**DIRECTIVE**. Retype, exactly as written, every line from the one containing "Continue the Blender" down to the one containing "return tagged(ob, label, category, group, kind)", including both, and nothing else.
=== DATA EXCERPT ===
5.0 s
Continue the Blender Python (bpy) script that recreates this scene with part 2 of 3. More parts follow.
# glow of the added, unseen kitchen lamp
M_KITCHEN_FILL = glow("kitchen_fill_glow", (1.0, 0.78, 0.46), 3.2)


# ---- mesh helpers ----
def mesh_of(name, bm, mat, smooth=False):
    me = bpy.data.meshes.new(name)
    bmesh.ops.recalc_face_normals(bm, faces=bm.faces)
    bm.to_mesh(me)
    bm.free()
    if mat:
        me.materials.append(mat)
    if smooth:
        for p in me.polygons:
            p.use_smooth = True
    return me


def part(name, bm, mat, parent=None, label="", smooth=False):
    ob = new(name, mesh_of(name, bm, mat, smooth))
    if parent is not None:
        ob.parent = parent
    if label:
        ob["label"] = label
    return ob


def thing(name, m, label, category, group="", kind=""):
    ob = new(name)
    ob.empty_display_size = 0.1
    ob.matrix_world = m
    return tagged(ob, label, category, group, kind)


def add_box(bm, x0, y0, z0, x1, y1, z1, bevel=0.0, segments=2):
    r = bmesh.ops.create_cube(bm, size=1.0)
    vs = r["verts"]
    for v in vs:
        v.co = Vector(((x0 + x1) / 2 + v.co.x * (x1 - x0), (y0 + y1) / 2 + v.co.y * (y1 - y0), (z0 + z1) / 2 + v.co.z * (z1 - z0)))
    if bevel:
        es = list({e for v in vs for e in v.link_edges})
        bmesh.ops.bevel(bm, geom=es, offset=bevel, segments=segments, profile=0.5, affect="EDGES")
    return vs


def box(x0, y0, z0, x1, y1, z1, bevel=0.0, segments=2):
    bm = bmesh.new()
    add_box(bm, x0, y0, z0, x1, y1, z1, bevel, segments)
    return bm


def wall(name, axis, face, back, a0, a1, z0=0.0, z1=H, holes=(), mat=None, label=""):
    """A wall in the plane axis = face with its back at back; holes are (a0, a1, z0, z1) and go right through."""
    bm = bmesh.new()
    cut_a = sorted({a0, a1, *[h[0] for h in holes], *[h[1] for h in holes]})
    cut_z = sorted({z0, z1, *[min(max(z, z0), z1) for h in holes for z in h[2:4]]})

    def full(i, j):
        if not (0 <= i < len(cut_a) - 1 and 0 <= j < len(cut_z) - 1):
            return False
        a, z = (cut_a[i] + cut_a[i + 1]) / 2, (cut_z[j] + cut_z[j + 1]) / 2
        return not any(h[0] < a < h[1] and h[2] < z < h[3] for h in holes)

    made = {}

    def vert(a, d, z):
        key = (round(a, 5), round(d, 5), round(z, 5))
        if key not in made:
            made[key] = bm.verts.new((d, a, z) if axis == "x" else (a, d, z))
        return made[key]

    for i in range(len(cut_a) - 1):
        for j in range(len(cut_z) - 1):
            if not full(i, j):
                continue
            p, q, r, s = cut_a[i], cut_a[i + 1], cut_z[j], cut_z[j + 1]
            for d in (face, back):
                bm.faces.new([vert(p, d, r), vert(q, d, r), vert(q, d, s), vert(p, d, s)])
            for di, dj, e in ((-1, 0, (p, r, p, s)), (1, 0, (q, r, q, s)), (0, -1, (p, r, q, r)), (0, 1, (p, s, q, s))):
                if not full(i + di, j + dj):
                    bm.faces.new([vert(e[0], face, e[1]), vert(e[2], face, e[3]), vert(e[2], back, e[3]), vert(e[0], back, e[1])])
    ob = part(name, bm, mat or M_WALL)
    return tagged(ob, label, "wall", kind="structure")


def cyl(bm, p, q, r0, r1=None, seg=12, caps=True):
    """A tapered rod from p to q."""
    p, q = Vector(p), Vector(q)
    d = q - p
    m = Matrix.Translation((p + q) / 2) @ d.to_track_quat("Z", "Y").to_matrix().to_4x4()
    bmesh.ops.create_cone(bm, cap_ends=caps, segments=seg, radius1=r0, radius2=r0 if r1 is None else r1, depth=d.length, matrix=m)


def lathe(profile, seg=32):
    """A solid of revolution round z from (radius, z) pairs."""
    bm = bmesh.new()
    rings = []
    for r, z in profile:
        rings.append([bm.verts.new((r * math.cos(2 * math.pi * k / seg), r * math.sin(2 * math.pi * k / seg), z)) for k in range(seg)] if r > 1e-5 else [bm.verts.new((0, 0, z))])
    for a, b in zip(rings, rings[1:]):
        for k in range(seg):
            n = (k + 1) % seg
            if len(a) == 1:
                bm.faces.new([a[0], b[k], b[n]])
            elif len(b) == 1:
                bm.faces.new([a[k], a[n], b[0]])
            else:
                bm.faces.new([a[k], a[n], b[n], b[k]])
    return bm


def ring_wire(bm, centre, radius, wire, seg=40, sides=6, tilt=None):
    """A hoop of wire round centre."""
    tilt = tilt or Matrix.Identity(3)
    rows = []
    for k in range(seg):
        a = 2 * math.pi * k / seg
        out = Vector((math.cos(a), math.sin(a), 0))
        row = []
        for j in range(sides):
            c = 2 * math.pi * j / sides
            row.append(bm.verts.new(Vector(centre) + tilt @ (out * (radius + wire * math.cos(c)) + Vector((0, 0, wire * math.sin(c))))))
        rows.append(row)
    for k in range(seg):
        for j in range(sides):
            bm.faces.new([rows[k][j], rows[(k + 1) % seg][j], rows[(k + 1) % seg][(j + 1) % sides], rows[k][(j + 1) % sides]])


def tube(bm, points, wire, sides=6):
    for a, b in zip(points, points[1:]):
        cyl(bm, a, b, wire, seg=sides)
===
**ANSWER TO THE EXERCISE**.
Continue the Blender Python (bpy) script that recreates this scene with part 2 of 3. More parts follow.
# glow of the added, unseen kitchen lamp
M_KITCHEN_FILL = glow("kitchen_fill_glow", (1.0, 0.78, 0.46), 3.2)


# ---- mesh helpers ----
def mesh_of(name, bm, mat, smooth=False):
    me = bpy.data.meshes.new(name)
    bmesh.ops.recalc_face_normals(bm, faces=bm.faces)
    bm.to_mesh(me)
    bm.free()
    if mat:
        me.materials.append(mat)
    if smooth:
        for p in me.polygons:
            p.use_smooth = True
    return me


def part(name, bm, mat, parent=None, label="", smooth=False):
    ob = new(name, mesh_of(name, bm, mat, smooth))
    if parent is not None:
        ob.parent = parent
    if label:
        ob["label"] = label
    return ob


def thing(name, m, label, category, group="", kind=""):
    ob = new(name)
    ob.empty_display_size = 0.1
    ob.matrix_world = m
    return tagged(ob, label, category, group, kind)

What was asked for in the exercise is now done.